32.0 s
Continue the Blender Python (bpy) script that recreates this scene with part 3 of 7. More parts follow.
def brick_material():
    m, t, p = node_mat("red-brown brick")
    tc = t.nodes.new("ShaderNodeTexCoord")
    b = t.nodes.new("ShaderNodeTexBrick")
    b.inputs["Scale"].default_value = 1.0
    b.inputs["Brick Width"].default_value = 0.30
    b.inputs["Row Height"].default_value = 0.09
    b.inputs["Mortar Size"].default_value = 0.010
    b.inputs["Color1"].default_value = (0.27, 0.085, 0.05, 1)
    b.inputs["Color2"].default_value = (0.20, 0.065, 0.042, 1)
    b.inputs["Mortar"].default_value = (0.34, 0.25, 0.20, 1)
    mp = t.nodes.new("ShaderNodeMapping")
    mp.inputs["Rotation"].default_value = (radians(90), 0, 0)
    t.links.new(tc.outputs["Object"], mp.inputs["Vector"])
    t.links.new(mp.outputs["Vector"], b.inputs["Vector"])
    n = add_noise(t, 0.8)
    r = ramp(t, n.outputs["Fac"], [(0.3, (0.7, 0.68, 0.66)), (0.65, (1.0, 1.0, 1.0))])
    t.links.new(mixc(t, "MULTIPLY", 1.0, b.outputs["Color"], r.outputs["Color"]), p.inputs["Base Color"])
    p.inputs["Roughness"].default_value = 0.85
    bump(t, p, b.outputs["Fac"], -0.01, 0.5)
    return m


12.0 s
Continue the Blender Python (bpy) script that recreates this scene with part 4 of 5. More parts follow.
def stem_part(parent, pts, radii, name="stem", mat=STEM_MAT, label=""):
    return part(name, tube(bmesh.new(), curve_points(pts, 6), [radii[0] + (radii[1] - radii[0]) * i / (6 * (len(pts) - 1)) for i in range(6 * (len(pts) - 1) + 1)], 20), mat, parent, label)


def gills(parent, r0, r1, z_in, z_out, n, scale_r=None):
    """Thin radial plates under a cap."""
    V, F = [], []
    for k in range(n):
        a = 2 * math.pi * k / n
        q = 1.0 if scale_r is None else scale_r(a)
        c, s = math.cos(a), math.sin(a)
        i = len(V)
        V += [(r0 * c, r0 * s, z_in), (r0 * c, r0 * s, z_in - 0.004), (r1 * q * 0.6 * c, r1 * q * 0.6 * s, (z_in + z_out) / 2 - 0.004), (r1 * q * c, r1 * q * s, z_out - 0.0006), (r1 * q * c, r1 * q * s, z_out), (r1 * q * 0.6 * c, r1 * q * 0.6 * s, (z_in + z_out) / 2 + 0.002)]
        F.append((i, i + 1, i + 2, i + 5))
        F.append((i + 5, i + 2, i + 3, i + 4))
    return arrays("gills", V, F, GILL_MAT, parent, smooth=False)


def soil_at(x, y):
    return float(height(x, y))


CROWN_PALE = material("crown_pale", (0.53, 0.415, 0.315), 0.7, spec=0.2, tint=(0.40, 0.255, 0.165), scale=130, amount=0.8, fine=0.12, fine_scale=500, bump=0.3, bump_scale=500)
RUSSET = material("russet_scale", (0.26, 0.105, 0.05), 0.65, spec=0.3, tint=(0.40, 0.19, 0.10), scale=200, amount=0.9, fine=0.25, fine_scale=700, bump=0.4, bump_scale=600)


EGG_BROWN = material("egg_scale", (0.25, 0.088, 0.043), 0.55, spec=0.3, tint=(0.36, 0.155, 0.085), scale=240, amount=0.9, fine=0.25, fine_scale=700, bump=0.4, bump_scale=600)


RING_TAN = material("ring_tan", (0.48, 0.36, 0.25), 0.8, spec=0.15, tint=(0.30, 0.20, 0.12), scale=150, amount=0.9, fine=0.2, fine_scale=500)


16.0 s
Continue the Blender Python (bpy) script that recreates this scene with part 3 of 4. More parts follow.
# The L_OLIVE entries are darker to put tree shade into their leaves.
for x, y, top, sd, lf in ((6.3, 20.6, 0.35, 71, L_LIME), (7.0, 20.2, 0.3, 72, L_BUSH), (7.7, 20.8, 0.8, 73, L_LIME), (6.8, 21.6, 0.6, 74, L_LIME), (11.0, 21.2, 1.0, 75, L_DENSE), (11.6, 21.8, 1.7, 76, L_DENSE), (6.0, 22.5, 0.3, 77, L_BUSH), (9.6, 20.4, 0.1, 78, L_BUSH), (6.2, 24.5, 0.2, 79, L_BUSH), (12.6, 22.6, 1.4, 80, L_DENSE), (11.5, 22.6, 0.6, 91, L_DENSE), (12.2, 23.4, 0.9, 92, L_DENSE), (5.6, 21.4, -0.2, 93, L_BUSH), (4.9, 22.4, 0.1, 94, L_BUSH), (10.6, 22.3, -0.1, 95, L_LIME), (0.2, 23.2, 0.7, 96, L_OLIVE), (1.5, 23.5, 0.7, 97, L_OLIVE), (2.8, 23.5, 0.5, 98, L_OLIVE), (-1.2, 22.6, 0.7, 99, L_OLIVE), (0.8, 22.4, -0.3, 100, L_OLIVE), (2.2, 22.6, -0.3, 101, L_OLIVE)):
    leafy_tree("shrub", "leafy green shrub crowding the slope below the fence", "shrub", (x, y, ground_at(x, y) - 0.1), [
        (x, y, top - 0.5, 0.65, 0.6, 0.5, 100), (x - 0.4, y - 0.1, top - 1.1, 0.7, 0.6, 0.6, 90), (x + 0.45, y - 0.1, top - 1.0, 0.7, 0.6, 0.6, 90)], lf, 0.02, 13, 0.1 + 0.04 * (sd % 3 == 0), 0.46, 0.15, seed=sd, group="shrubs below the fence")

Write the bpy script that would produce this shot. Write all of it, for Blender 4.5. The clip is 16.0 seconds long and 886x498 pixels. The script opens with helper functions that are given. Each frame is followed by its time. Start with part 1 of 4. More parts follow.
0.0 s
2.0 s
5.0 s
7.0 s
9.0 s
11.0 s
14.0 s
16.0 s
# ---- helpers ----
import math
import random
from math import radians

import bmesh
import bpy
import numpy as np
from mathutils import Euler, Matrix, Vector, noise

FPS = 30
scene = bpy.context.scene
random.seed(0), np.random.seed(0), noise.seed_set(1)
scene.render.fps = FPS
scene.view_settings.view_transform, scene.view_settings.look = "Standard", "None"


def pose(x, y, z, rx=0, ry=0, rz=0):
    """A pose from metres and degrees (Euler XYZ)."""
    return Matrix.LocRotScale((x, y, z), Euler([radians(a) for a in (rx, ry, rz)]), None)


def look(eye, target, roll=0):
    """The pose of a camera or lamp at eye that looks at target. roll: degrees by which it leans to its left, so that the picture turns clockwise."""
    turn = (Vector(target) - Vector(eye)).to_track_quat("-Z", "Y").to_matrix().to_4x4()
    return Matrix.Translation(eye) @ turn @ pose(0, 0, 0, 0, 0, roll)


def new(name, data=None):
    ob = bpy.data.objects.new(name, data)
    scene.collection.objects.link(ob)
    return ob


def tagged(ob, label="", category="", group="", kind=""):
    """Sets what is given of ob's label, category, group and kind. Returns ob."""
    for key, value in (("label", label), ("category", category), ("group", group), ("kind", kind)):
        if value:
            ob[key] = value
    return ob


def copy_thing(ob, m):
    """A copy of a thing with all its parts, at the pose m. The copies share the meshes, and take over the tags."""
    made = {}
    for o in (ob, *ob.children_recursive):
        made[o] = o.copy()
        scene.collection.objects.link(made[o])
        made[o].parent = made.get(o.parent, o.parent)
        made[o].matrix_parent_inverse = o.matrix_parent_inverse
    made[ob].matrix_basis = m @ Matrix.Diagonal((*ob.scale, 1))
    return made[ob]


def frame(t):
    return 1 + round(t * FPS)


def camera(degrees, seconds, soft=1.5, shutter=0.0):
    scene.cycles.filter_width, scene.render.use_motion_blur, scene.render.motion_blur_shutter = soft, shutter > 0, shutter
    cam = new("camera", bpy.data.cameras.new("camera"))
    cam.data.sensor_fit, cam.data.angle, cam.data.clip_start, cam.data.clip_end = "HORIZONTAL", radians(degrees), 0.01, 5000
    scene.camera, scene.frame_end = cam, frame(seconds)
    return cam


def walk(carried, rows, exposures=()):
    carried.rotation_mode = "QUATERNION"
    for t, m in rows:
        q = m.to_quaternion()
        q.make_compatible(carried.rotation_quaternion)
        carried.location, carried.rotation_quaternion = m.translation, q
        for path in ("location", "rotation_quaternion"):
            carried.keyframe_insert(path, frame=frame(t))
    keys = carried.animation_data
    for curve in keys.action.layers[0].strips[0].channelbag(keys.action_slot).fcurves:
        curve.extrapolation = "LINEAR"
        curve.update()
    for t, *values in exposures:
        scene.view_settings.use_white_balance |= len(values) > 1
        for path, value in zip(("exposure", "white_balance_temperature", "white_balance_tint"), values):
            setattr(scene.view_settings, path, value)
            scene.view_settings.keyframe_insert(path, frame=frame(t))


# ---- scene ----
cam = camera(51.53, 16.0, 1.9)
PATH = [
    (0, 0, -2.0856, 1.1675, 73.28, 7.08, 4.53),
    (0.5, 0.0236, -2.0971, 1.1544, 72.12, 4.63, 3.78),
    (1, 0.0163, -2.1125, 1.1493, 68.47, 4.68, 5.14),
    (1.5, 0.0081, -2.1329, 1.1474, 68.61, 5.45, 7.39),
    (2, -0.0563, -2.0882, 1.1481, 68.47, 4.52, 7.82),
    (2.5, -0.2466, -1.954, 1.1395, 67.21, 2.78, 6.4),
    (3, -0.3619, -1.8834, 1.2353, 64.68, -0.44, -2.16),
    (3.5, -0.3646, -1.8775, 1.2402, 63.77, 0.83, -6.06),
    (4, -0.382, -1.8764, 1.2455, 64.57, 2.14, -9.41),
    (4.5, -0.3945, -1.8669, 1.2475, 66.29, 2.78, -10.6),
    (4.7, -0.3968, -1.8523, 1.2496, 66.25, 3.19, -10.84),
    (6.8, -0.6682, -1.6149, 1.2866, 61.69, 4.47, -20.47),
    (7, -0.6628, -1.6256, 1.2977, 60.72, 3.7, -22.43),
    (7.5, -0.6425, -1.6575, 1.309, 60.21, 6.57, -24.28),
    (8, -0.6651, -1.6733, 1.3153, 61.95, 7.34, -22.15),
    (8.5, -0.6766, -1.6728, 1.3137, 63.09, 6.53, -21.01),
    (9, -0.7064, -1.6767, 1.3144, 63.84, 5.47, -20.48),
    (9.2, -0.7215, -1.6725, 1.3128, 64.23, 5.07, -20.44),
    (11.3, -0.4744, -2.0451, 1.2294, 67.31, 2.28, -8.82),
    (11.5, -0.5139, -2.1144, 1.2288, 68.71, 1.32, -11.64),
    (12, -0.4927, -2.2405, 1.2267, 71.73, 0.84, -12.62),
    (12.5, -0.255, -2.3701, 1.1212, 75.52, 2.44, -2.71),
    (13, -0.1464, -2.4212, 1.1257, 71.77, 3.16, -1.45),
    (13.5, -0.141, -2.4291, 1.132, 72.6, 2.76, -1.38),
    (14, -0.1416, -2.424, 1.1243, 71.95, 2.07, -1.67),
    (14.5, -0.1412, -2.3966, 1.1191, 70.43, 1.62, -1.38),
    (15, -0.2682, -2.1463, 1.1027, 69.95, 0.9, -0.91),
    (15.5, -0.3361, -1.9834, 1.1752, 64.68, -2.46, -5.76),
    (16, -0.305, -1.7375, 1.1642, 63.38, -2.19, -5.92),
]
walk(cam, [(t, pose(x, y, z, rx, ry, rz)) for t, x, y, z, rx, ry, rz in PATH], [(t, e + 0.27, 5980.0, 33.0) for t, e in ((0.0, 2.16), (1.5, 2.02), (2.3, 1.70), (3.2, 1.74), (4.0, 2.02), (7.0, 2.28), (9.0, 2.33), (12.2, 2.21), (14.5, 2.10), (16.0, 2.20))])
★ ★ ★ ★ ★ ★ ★
**PROBLEM REQUIREMENTS**
Only a number is wanted: how many lines of the material include the word "rows".

**EXERCISE OUTPUT**
2